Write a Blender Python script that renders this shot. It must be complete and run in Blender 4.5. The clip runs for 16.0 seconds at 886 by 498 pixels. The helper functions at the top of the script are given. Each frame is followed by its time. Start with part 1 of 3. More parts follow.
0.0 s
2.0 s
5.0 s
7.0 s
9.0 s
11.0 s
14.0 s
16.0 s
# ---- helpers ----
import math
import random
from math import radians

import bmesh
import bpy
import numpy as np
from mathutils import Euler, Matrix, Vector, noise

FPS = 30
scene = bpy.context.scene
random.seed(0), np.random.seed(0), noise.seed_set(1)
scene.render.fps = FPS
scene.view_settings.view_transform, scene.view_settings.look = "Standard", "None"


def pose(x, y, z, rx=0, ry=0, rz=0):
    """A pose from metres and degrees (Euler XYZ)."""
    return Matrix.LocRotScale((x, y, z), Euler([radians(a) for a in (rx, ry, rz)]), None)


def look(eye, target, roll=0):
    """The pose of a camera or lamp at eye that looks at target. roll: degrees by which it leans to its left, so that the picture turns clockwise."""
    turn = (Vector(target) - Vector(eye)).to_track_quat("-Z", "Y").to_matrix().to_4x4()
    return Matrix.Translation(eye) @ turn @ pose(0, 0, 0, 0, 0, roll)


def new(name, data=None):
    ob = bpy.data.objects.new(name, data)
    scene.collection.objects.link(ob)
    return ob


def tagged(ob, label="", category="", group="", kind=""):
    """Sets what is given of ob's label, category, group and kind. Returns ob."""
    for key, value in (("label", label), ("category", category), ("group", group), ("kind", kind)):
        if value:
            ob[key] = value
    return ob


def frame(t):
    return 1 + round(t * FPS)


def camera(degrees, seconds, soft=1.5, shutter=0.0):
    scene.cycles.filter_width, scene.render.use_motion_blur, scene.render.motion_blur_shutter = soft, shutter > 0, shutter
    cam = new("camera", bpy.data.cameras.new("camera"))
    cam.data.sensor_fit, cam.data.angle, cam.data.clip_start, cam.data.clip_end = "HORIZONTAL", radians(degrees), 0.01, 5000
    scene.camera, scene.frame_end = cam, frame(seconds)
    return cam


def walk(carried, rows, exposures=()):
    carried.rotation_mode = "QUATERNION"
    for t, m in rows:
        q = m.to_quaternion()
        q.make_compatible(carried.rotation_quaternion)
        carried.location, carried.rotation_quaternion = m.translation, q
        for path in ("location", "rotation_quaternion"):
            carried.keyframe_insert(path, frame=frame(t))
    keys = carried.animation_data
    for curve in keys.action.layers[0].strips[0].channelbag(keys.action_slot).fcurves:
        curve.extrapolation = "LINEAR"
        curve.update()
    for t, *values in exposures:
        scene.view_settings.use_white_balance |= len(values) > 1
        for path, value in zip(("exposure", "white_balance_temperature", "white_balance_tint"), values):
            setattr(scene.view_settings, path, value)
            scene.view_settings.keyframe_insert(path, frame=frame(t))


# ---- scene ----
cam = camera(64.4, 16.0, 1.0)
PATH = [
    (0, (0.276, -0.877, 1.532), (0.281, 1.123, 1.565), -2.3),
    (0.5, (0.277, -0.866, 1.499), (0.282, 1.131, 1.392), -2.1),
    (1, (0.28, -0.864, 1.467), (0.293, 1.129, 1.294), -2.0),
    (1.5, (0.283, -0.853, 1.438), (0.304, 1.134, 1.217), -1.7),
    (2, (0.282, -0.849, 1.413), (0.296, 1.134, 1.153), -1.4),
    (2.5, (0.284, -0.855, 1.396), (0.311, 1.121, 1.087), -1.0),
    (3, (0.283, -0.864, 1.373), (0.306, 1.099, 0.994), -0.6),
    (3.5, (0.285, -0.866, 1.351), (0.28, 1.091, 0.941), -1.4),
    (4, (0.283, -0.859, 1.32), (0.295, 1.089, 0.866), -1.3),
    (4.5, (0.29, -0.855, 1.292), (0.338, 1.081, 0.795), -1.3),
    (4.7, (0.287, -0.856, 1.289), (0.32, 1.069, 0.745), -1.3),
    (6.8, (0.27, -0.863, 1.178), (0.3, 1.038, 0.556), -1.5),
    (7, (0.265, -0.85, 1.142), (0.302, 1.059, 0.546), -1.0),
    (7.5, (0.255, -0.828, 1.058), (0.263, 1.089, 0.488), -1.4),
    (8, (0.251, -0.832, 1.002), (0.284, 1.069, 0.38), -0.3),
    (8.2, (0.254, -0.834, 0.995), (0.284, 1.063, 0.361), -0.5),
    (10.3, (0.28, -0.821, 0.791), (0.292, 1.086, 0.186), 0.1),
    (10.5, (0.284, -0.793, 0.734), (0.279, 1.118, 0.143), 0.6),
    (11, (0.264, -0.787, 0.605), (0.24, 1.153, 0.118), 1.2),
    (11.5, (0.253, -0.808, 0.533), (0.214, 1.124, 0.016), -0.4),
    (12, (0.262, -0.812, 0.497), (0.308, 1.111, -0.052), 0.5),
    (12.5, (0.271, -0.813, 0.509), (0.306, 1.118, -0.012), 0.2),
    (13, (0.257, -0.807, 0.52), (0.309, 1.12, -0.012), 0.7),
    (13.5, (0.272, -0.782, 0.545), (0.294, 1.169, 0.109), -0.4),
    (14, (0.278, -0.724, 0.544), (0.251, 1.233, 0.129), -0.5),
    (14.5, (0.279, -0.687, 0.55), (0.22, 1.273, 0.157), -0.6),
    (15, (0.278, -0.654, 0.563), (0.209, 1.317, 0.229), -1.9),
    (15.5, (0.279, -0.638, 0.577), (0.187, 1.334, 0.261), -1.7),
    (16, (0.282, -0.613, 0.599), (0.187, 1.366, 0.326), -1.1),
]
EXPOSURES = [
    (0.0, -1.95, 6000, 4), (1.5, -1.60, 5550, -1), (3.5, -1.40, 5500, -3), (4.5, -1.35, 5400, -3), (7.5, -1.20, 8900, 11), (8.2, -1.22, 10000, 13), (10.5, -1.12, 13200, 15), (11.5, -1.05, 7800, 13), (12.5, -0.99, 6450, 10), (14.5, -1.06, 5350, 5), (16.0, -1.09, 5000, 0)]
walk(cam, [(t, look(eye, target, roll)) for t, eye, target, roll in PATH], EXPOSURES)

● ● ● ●

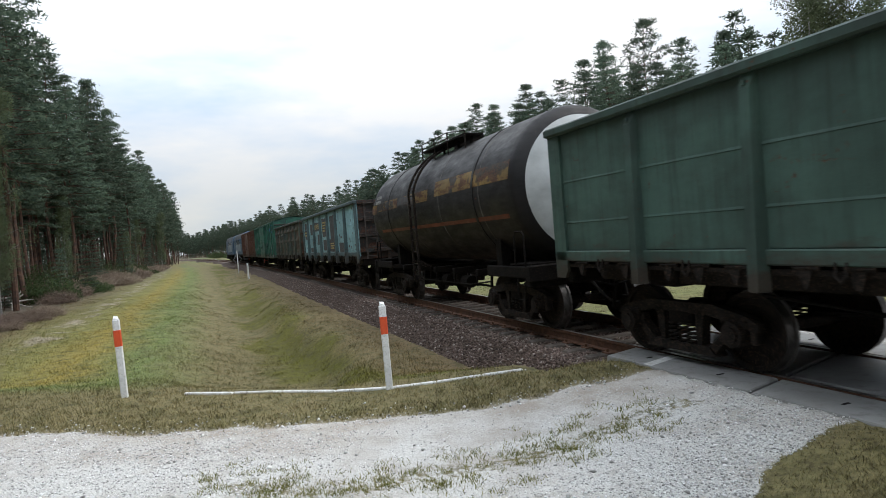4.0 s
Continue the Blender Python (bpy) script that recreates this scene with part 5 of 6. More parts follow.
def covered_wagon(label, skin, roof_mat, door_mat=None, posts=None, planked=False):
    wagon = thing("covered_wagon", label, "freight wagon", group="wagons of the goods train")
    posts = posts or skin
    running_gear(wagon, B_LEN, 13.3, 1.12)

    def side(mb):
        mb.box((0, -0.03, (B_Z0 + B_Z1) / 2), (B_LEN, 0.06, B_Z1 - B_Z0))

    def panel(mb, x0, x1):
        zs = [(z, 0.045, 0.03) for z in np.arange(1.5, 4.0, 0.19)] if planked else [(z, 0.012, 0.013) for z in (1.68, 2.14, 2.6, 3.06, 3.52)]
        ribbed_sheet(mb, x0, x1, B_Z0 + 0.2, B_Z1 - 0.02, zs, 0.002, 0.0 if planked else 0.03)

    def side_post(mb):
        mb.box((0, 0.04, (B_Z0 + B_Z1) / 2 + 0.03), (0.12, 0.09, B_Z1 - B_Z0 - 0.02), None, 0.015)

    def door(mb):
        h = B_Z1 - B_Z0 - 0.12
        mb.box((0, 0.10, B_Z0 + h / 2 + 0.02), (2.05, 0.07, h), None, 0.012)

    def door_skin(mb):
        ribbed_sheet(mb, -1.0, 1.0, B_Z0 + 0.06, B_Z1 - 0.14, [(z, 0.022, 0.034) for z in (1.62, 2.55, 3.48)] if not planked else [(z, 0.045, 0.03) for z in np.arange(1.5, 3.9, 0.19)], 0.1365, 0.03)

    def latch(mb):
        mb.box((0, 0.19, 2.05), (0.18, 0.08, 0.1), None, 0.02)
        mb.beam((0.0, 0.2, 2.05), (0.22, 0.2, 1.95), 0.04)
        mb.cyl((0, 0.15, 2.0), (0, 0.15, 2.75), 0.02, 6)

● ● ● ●

**Task statement:** Exactly the lines from the line containing "from mathutils import" to the line containing "return 1 + round(t * FPS)", both included, are to be set down; no other line belongs in the answer.

**Exercise solution:**
from mathutils import Euler, Matrix, Vector, noise

FPS = 30
scene = bpy.context.scene
random.seed(0), np.random.seed(0), noise.seed_set(1)
scene.render.fps = FPS
scene.view_settings.view_transform, scene.view_settings.look = "Standard", "None"


def pose(x, y, z, rx=0, ry=0, rz=0):
    """A pose from metres and degrees (Euler XYZ)."""
    return Matrix.LocRotScale((x, y, z), Euler([radians(a) for a in (rx, ry, rz)]), None)


def look(eye, target, roll=0):
    """The pose of a camera or lamp at eye that looks at target. roll: degrees by which it leans to its left, so that the picture turns clockwise."""
    turn = (Vector(target) - Vector(eye)).to_track_quat("-Z", "Y").to_matrix().to_4x4()
    return Matrix.Translation(eye) @ turn @ pose(0, 0, 0, 0, 0, roll)


def new(name, data=None):
    ob = bpy.data.objects.new(name, data)
    scene.collection.objects.link(ob)
    return ob


def tagged(ob, label="", category="", group="", kind=""):
    """Sets what is given of ob's label, category, group and kind. Returns ob."""
    for key, value in (("label", label), ("category", category), ("group", group), ("kind", kind)):
        if value:
            ob[key] = value
    return ob


def frame(t):
    return 1 + round(t * FPS)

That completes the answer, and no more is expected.